Records contained in a dataset
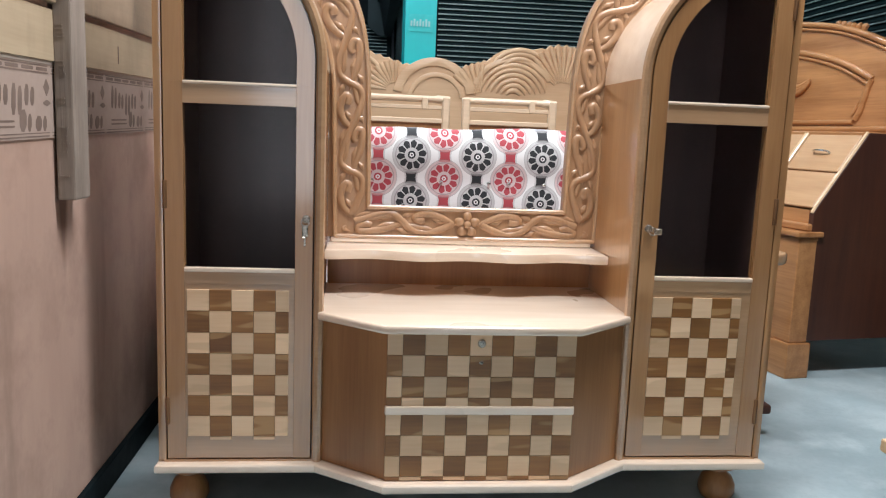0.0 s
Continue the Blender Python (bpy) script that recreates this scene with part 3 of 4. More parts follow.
def column(s):
    """One arched side column: s = -1 or 1."""
    def o(pts):
        return [(s * -1 * x, z) for x, z in pts]
    # carcass of boards: outer side, inner side, bottom, back, curved top
    outer_bm = box(min(s * HW, s * (HW - 0.02)), 0.004, ZB, max(s * HW, s * (HW - 0.02)), DEPTH, ZT - 0.012)
    part("side_panel", outer_bm, M_FRAME, CAB)
    inner_bm = box(min(s * IN, s * (IN + 0.016)), 0.024, ZB, max(s * IN, s * (IN + 0.016)), DEPTH, ZC)
    part("inner_panel", inner_bm, M_FRAME, CAB, "tan veneered inner side of the column")
    # added sheet that hides the lighter side panel behind a shaded tone
    part("lining", box(min(s * (HW - 0.021), s * (HW - 0.026)), 0.026, ZB + 0.02, max(s * (HW - 0.021), s * (HW - 0.026)), DEPTH - 0.013, ZT - 0.03), M_DARKIN, CAB, "added inner lining, darkened for the shade inside")
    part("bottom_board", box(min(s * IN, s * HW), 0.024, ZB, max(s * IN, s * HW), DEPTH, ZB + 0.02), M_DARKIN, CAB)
    part("back_panel", plate(o(arch(-HW + 0.02, -IN - 0.016, ZB + 0.02, ZC, ZT - 0.02)), DEPTH - 0.012, DEPTH - 0.002, "y"), M_DARKIN, CAB, "back board, darkened for the shade inside")
    full = arch(-HW, -IN, ZB, ZC, ZT)
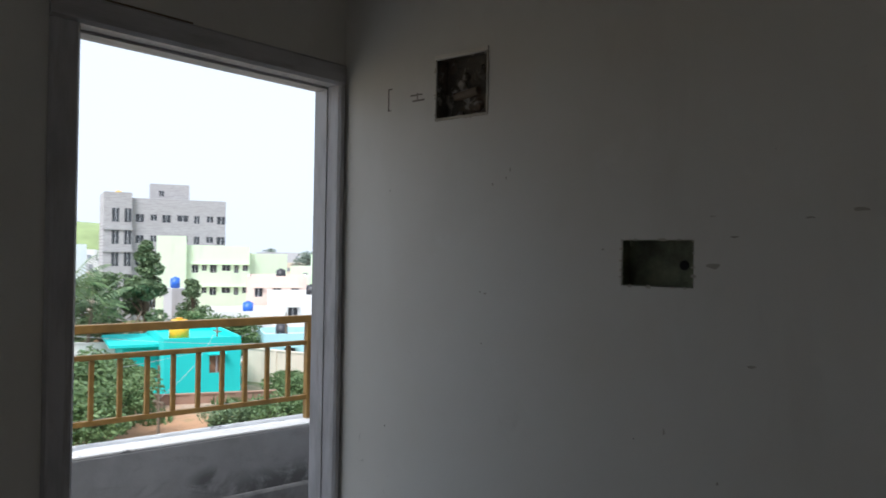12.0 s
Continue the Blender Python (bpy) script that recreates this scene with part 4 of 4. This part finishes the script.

*THE TASK*
Quote each record exactly as it stands, minus the pictures.

*WRITTEN ANSWER*
0.0 s
Continue the Blender Python (bpy) script that recreates this scene with part 3 of 4. More parts follow.
def column(s):
    """One arched side column: s = -1 or 1."""
    def o(pts):
        return [(s * -1 * x, z) for x, z in pts]
    # carcass of boards: outer side, inner side, bottom, back, curved top
    outer_bm = box(min(s * HW, s * (HW - 0.02)), 0.004, ZB, max(s * HW, s * (HW - 0.02)), DEPTH, ZT - 0.012)
    part("side_panel", outer_bm, M_FRAME, CAB)
    inner_bm = box(min(s * IN, s * (IN + 0.016)), 0.024, ZB, max(s * IN, s * (IN + 0.016)), DEPTH, ZC)
    part("inner_panel", inner_bm, M_FRAME, CAB, "tan veneered inner side of the column")
    # added sheet that hides the lighter side panel behind a shaded tone
    part("lining", box(min(s * (HW - 0.021), s * (HW - 0.026)), 0.026, ZB + 0.02, max(s * (HW - 0.021), s * (HW - 0.026)), DEPTH - 0.013, ZT - 0.03), M_DARKIN, CAB, "added inner lining, darkened for the shade inside")
    part("bottom_board", box(min(s * IN, s * HW), 0.024, ZB, max(s * IN, s * HW), DEPTH, ZB + 0.02), M_DARKIN, CAB)
    part("back_panel", plate(o(arch(-HW + 0.02, -IN - 0.016, ZB + 0.02, ZC, ZT - 0.02)), DEPTH - 0.012, DEPTH - 0.002, "y"), M_DARKIN, CAB, "back board, darkened for the shade inside")
    full = arch(-HW, -IN, ZB, ZC, ZT)
12.0 s
Continue the Blender Python (bpy) script that recreates this scene with part 4 of 4. This part finishes the script.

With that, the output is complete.